More to the point, selecting Brown, a white male, might be anathema to elements of the left. If the new Democratic base composed overwhelmingly of minorities and women propels Clinton to the nomination, many among their number might see such an appeal to white male “Reagan Democrats” with “Rust Belt” Brown on the ticket as a reversion to her now-reviled New Democrat, centrist past—or worse, as a betrayal of the centrality of identity politics on the left going forward. White male Reagan Democrats, meanwhile, might dismiss the move as a sop.
This is the Great Uncertainty for Democrats in 2016—how fragile is this newly forming base? How quickly will enthusiasm cool? How easily will support shatter into opposing, protesting factions with edges pointed inward at the candidate?

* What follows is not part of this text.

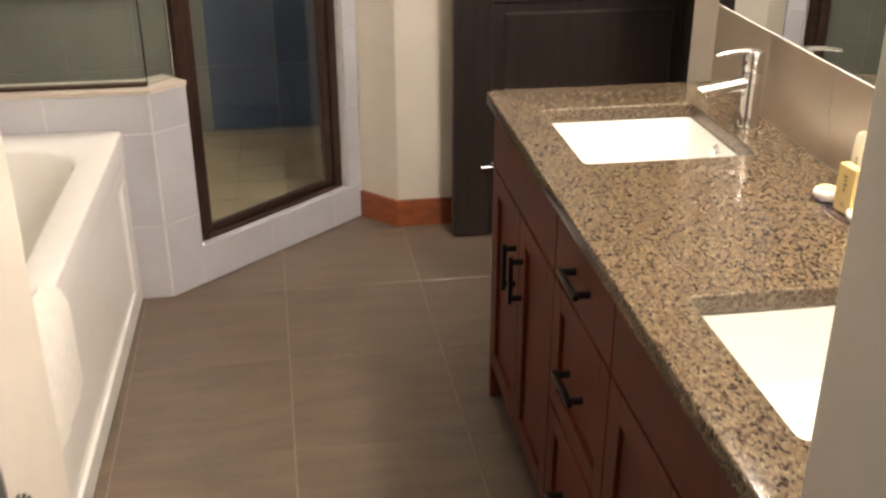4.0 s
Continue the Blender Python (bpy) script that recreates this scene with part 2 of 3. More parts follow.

If the answers are “very fragile,” “very quickly” and “very easily,” then the GOP plan to corner seven-in-ten white males—daunting on the face of it—may end up to be comparatively a much less ambitious and much more achievable strategy than that of the Democrats.
For as much as Democrats might wish to ignore the state—Columbus was cut as the site of the Democratic National Convention in favor of a location on the Acela Northeast Corridor, closer to Clinton HQ in Brooklyn—the 2016 endgame nonetheless will come down to what happens in Ohio.